Swipe Fees

Having a legal reason to charge consumers more is much better than hiding swipe fees in the ticket price.

Since its inception, merchants have known about the impact of swipe fees on their business. Initially it allowed them into the pay-over-time marketplace which was closed because they did not have their own credit card system.  The swipe fee covered the cost of running such a system and was never intended to be a free service to merchants

As a fledgling industry, the payment networks used a sliding scale of percentage. The more money charged to cards, the lower the percentage charged. Smaller merchants were forever doomed to the maximum the networks charged and the pinch into their profits felt like a gouge on low markup items. Pricing was held in check by competition from bigger businesses paying smaller fees. Restricting usage of the card was unpopular among consumers. The cost was a profit loss.

A fee per transaction is an old scheme without the annoyance of competition to the plastic society the banks have adeptly created. Checkbooks have been junked for all purpose ATM cards. Mailboxes are littered with rewards, points, rebates and discount advantages for using a credit card.

And now the hour for the class action settlement is upon us.

For fixing swipe fees, the penalty exacted on Visa, MasterCard and several of the nation's largest banks will total about $7.25 billion.

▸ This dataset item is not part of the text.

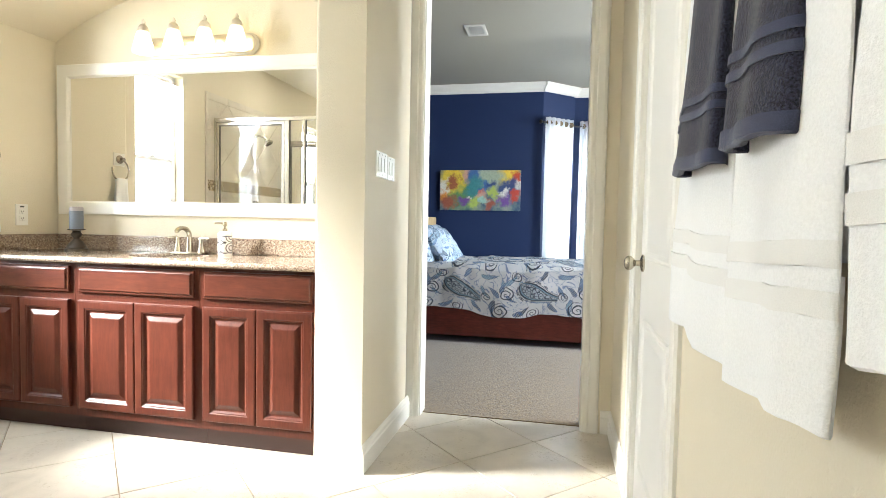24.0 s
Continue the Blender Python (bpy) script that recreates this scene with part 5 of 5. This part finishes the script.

From the $7.25 billion, merchants get a fractionally reduced fee for a short term and permission to concoct a two-tiered consumer pricing system; one for cash and one for credit, though some state laws might prohibit this credit card surcharge.

What exactly changed?

Merchants no longer care what fee is imposed by the card networks. The nasty problem of 'paying the cost of doing business’ can legally be passed on to consumers.